Sunday, February 5, 2012

2/6 blogpost

"Parsley" by Rita Dove is a poem written about the persecution of Haitians by "El General", Trujillo. He had Haitians pronounce the word "parsley" or "perejil"; those who could not pronounce it would die. It is no secret that sound is especially important in a poem that speaks of lives and deaths determined by pronunciation. In the first three stanzas, as well as the whole poem, the consonants S and R are emphasized through phonemic relation for the words parrot, spring, palace, appears, parsley, searches, screaming, and swamp. The consonants S and R are key when pronouncing the word parsley, since it is in the middle of the word and is stressed. In line 57, pronunciation and sound is emphasized by switching the r's in spanish to l's in order to emphasize the wrong pronunciation of the Haitian people. There is syntactic relation in lines 26-30 by saying "the one" and "as he", and quickly switches the view from 3rd person to 1st as the General moves throughout his room, indicating that the reader is to be put into his shoes and feel his isolation and grief that his mother has died.

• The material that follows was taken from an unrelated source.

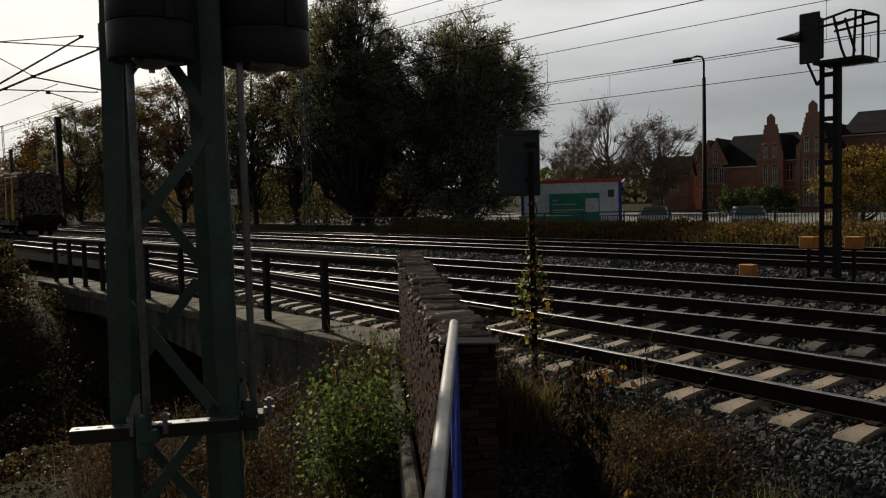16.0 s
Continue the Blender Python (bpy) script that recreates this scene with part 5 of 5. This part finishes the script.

In all, the poem entitled "Parsley" is generalizing the horrors of the Haitian people to a dictator that chooses to execute genocides upon lesser people purely to distract him from the pain he feels. The sounds, syllables, and pronunciation of words is a complex play on words since we see much phonemic relations. The sentence structure is odd to say the least. We find Dove ending stanzas in the middle of the sentence to indicate the erratic thoughts of the general and how one word can send him reeling back to a memory and feelings. For instance in line 41, "...brought up for the bird; they arrive", then continued in the next stanza starting with "dusted with sugar on a bed of lace" in which El General proceeds to tell a new story not connected with the previous in the stanza before, but the emotion he feels correlates the two.